**TASK BRIEF:** Write the data out again exactly, dropping any images it holds.

**RAW DATA:**
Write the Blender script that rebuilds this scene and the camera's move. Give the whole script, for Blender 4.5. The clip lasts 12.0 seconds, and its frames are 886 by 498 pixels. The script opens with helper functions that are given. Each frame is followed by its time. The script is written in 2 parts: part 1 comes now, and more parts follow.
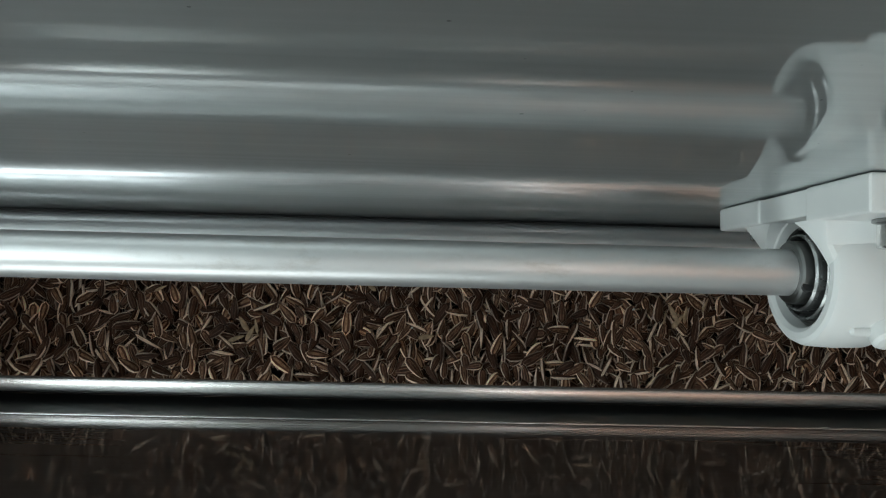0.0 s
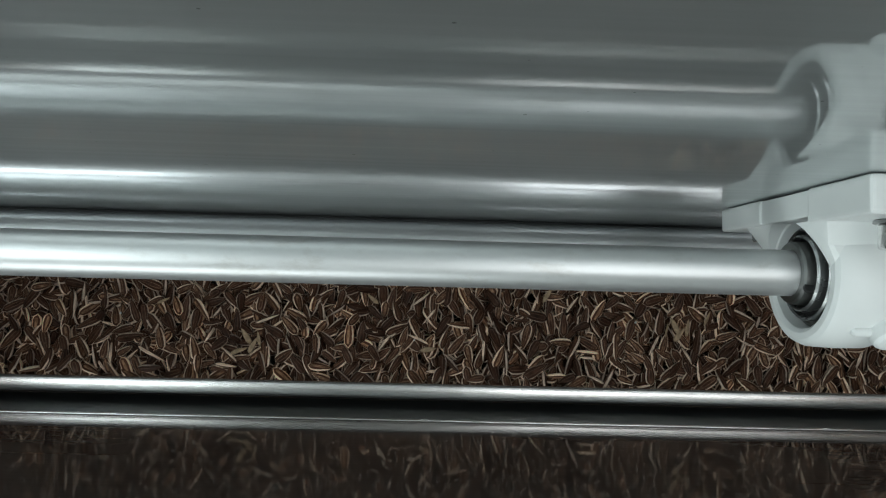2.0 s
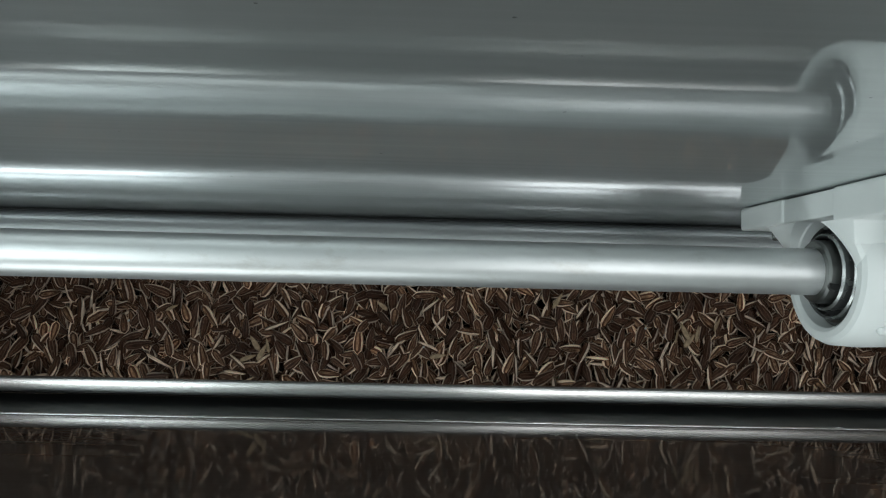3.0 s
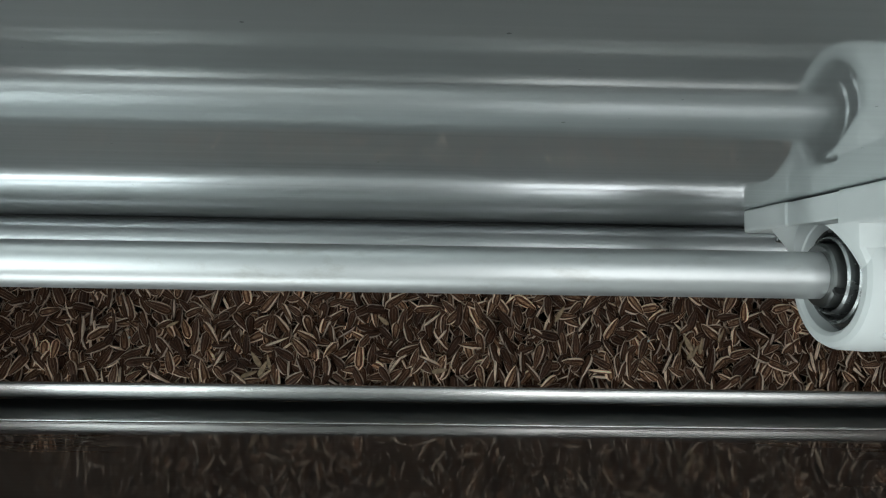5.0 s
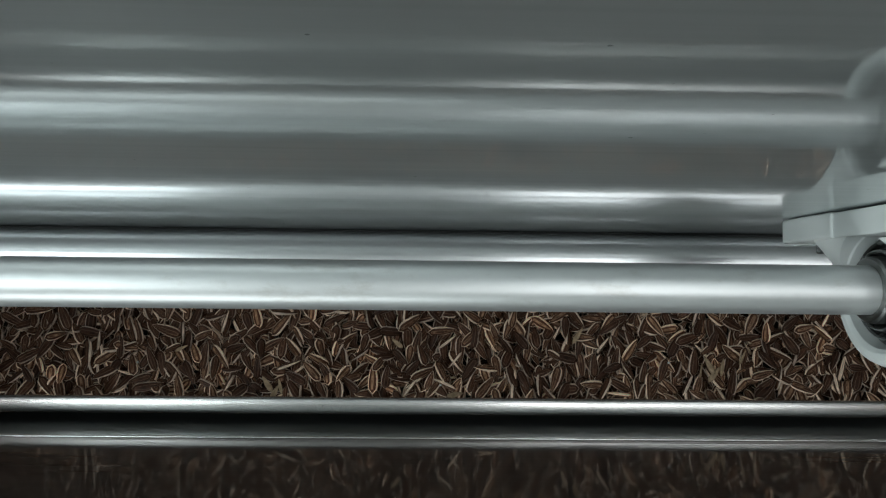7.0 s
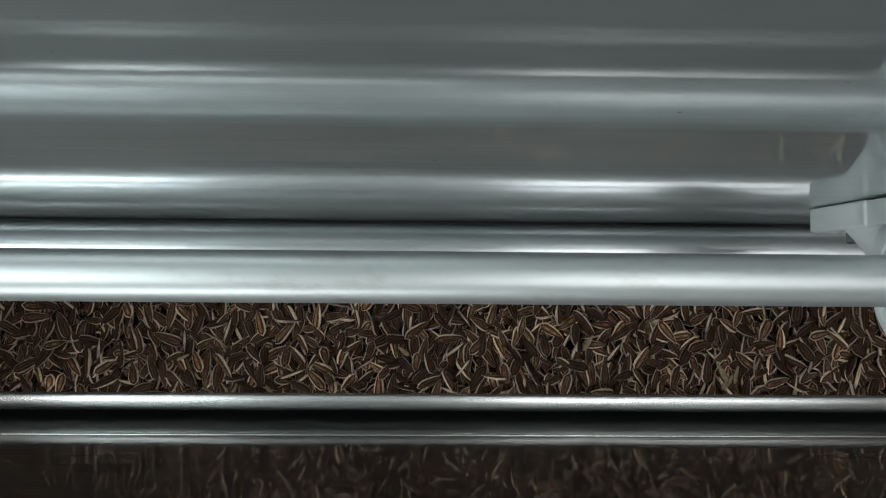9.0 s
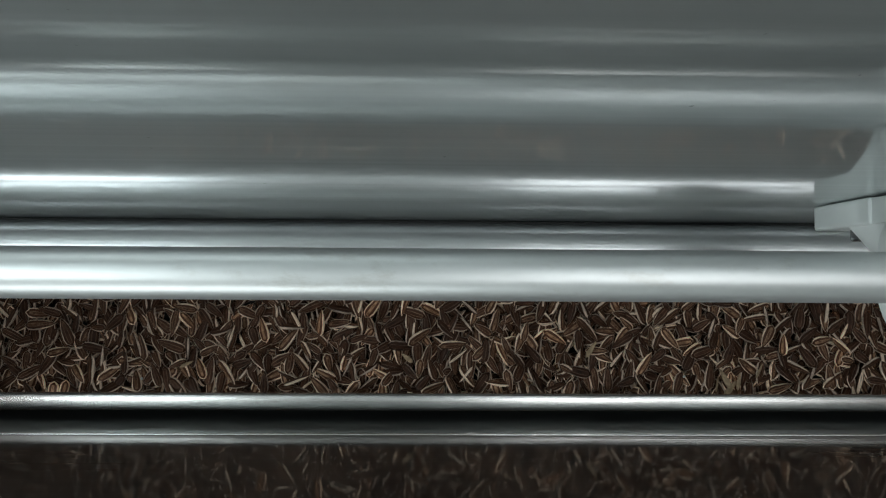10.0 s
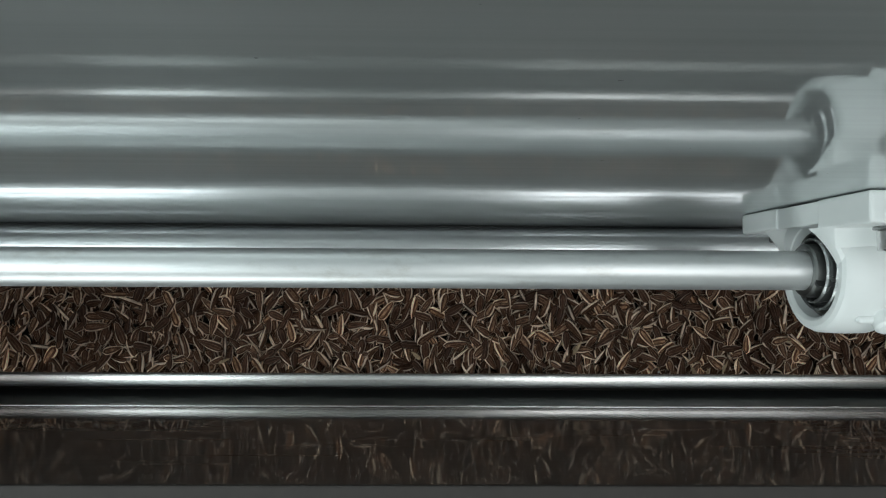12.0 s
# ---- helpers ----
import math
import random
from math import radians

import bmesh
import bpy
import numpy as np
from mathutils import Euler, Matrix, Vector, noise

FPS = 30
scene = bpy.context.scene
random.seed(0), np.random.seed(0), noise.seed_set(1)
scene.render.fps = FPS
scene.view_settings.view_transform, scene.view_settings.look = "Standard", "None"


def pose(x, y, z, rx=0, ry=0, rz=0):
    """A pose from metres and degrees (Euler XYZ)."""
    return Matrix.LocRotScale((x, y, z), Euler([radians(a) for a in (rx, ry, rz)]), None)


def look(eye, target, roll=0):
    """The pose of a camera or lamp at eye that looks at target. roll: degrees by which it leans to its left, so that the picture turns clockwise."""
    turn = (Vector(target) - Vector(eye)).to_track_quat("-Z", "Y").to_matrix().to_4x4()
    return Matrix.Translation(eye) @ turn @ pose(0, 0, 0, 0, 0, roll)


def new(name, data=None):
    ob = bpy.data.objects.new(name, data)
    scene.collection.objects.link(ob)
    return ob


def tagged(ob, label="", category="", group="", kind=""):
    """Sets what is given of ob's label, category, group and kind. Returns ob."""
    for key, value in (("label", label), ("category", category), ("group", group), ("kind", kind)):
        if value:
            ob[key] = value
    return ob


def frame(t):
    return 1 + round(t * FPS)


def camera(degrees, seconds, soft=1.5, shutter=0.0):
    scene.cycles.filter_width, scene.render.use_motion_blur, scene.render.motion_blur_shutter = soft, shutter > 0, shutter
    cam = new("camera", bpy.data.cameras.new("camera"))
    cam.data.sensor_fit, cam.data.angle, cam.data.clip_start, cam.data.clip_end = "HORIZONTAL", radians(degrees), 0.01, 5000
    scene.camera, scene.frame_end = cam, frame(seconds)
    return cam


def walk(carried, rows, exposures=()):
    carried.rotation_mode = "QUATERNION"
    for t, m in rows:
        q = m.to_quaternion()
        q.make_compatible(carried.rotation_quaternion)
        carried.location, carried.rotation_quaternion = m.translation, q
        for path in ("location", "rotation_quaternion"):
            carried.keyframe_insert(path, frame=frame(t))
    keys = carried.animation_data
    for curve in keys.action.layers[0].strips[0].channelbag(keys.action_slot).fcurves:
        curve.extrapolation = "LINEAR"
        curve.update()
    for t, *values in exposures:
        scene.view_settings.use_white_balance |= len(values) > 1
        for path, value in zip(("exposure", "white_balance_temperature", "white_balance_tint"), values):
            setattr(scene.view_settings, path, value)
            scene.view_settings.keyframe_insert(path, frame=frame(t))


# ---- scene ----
# ---- camera and its path ----
cam = camera(63.62, 12.0, soft=1.2)
walk(cam, [
    (0.0, pose(0.0000, -0.0084, 0.6542, 2.785, -1.503, 1.375)),
    (0.5, pose(0.0005, -0.0064, 0.6533, 2.771, -1.410, 1.529)),
    (1.0, pose(0.0026, -0.0061, 0.6534, 2.775, -1.367, 1.489)),
    (1.5, pose(0.0028, -0.0076, 0.6541, 2.823, -1.348, 1.618)),
    (2.0, pose(-0.0005, -0.0088, 0.6558, 2.824, -1.351, 1.519)),
    (2.5, pose(-0.0051, -0.0070, 0.6544, 2.802, -1.274, 1.497)),
    (3.0, pose(-0.0105, -0.0092, 0.6535, 2.845, -1.476, 1.365)),
    (5.0, pose(-0.0092, -0.0047, 0.6504, 2.566, -1.241, 0.875)),
    (5.5, pose(-0.0094, -0.0057, 0.6491, 2.496, -1.263, 0.799)),
    (6.0, pose(-0.0115, -0.0066, 0.6501, 2.559, -1.169, 0.664)),
    (6.5, pose(-0.0116, -0.0054, 0.6493, 2.550, -1.203, 0.682)),
    (7.0, pose(-0.0216, 0.0015, 0.6366, 2.670, -1.180, 0.602)),
    (7.5, pose(-0.0254, 0.0013, 0.6261, 2.363, -1.244, 0.564)),
    (9.5, pose(-0.0291, -0.0005, 0.6222, 2.221, -1.165, 0.391)),
    (10.0, pose(-0.0307, -0.0016, 0.6236, 2.424, -1.216, 0.360)),
    (10.5, pose(-0.0309, -0.0005, 0.6250, 2.428, -1.168, 0.365)),
    (11.0, pose(-0.0309, -0.0029, 0.6461, 2.421, -1.205, 0.348)),
    (11.5, pose(-0.0271, -0.0020, 0.6818, 2.258, -0.892, 0.246)),
    (12.0, pose(-0.0323, -0.0047, 0.7119, 2.345, -0.829, 0.306)),
], exposures=[(0.0, -0.02), (1.5, -0.02), (2.2, -0.14), (5.5, -0.12), (6.5, -0.12), (7.5, -0.18), (10.5, -0.12), (12.0, -0.02)])

# ---- world, lamps, exposure ----
world = bpy.data.worlds.new("room_air")
scene.world = world
world.use_nodes = True
world.node_tree.nodes["Background"].inputs[0].default_value = (0.75, 0.87, 0.95, 1)
world.node_tree.nodes["Background"].inputs[1].default_value = 0.05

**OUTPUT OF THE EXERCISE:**
Write the Blender script that rebuilds this scene and the camera's move. Give the whole script, for Blender 4.5. The clip lasts 12.0 seconds, and its frames are 886 by 498 pixels. The script opens with helper functions that are given. Each frame is followed by its time. The script is written in 2 parts: part 1 comes now, and more parts follow.
0.0 s
2.0 s
3.0 s
5.0 s
7.0 s
9.0 s
10.0 s
12.0 s
# ---- helpers ----
import math
import random
from math import radians

import bmesh
import bpy
import numpy as np
from mathutils import Euler, Matrix, Vector, noise

FPS = 30
scene = bpy.context.scene
random.seed(0), np.random.seed(0), noise.seed_set(1)
scene.render.fps = FPS
scene.view_settings.view_transform, scene.view_settings.look = "Standard", "None"


def pose(x, y, z, rx=0, ry=0, rz=0):
    """A pose from metres and degrees (Euler XYZ)."""
    return Matrix.LocRotScale((x, y, z), Euler([radians(a) for a in (rx, ry, rz)]), None)


def look(eye, target, roll=0):
    """The pose of a camera or lamp at eye that looks at target. roll: degrees by which it leans to its left, so that the picture turns clockwise."""
    turn = (Vector(target) - Vector(eye)).to_track_quat("-Z", "Y").to_matrix().to_4x4()
    return Matrix.Translation(eye) @ turn @ pose(0, 0, 0, 0, 0, roll)


def new(name, data=None):
    ob = bpy.data.objects.new(name, data)
    scene.collection.objects.link(ob)
    return ob


def tagged(ob, label="", category="", group="", kind=""):
    """Sets what is given of ob's label, category, group and kind. Returns ob."""
    for key, value in (("label", label), ("category", category), ("group", group), ("kind", kind)):
        if value:
            ob[key] = value
    return ob


def frame(t):
    return 1 + round(t * FPS)


def camera(degrees, seconds, soft=1.5, shutter=0.0):
    scene.cycles.filter_width, scene.render.use_motion_blur, scene.render.motion_blur_shutter = soft, shutter > 0, shutter
    cam = new("camera", bpy.data.cameras.new("camera"))
    cam.data.sensor_fit, cam.data.angle, cam.data.clip_start, cam.data.clip_end = "HORIZONTAL", radians(degrees), 0.01, 5000
    scene.camera, scene.frame_end = cam, frame(seconds)
    return cam


def walk(carried, rows, exposures=()):
    carried.rotation_mode = "QUATERNION"
    for t, m in rows:
        q = m.to_quaternion()
        q.make_compatible(carried.rotation_quaternion)
        carried.location, carried.rotation_quaternion = m.translation, q
        for path in ("location", "rotation_quaternion"):
            carried.keyframe_insert(path, frame=frame(t))
    keys = carried.animation_data
    for curve in keys.action.layers[0].strips[0].channelbag(keys.action_slot).fcurves:
        curve.extrapolation = "LINEAR"
        curve.update()
    for t, *values in exposures:
        scene.view_settings.use_white_balance |= len(values) > 1
        for path, value in zip(("exposure", "white_balance_temperature", "white_balance_tint"), values):
            setattr(scene.view_settings, path, value)
            scene.view_settings.keyframe_insert(path, frame=frame(t))


# ---- scene ----
# ---- camera and its path ----
cam = camera(63.62, 12.0, soft=1.2)
walk(cam, [
    (0.0, pose(0.0000, -0.0084, 0.6542, 2.785, -1.503, 1.375)),
    (0.5, pose(0.0005, -0.0064, 0.6533, 2.771, -1.410, 1.529)),
    (1.0, pose(0.0026, -0.0061, 0.6534, 2.775, -1.367, 1.489)),
    (1.5, pose(0.0028, -0.0076, 0.6541, 2.823, -1.348, 1.618)),
    (2.0, pose(-0.0005, -0.0088, 0.6558, 2.824, -1.351, 1.519)),
    (2.5, pose(-0.0051, -0.0070, 0.6544, 2.802, -1.274, 1.497)),
    (3.0, pose(-0.0105, -0.0092, 0.6535, 2.845, -1.476, 1.365)),
    (5.0, pose(-0.0092, -0.0047, 0.6504, 2.566, -1.241, 0.875)),
    (5.5, pose(-0.0094, -0.0057, 0.6491, 2.496, -1.263, 0.799)),
    (6.0, pose(-0.0115, -0.0066, 0.6501, 2.559, -1.169, 0.664)),
    (6.5, pose(-0.0116, -0.0054, 0.6493, 2.550, -1.203, 0.682)),
    (7.0, pose(-0.0216, 0.0015, 0.6366, 2.670, -1.180, 0.602)),
    (7.5, pose(-0.0254, 0.0013, 0.6261, 2.363, -1.244, 0.564)),
    (9.5, pose(-0.0291, -0.0005, 0.6222, 2.221, -1.165, 0.391)),
    (10.0, pose(-0.0307, -0.0016, 0.6236, 2.424, -1.216, 0.360)),
    (10.5, pose(-0.0309, -0.0005, 0.6250, 2.428, -1.168, 0.365)),
    (11.0, pose(-0.0309, -0.0029, 0.6461, 2.421, -1.205, 0.348)),
    (11.5, pose(-0.0271, -0.0020, 0.6818, 2.258, -0.892, 0.246)),
    (12.0, pose(-0.0323, -0.0047, 0.7119, 2.345, -0.829, 0.306)),
], exposures=[(0.0, -0.02), (1.5, -0.02), (2.2, -0.14), (5.5, -0.12), (6.5, -0.12), (7.5, -0.18), (10.5, -0.12), (12.0, -0.02)])

# ---- world, lamps, exposure ----
world = bpy.data.worlds.new("room_air")
scene.world = world
world.use_nodes = True
world.node_tree.nodes["Background"].inputs[0].default_value = (0.75, 0.87, 0.95, 1)
world.node_tree.nodes["Background"].inputs[1].default_value = 0.05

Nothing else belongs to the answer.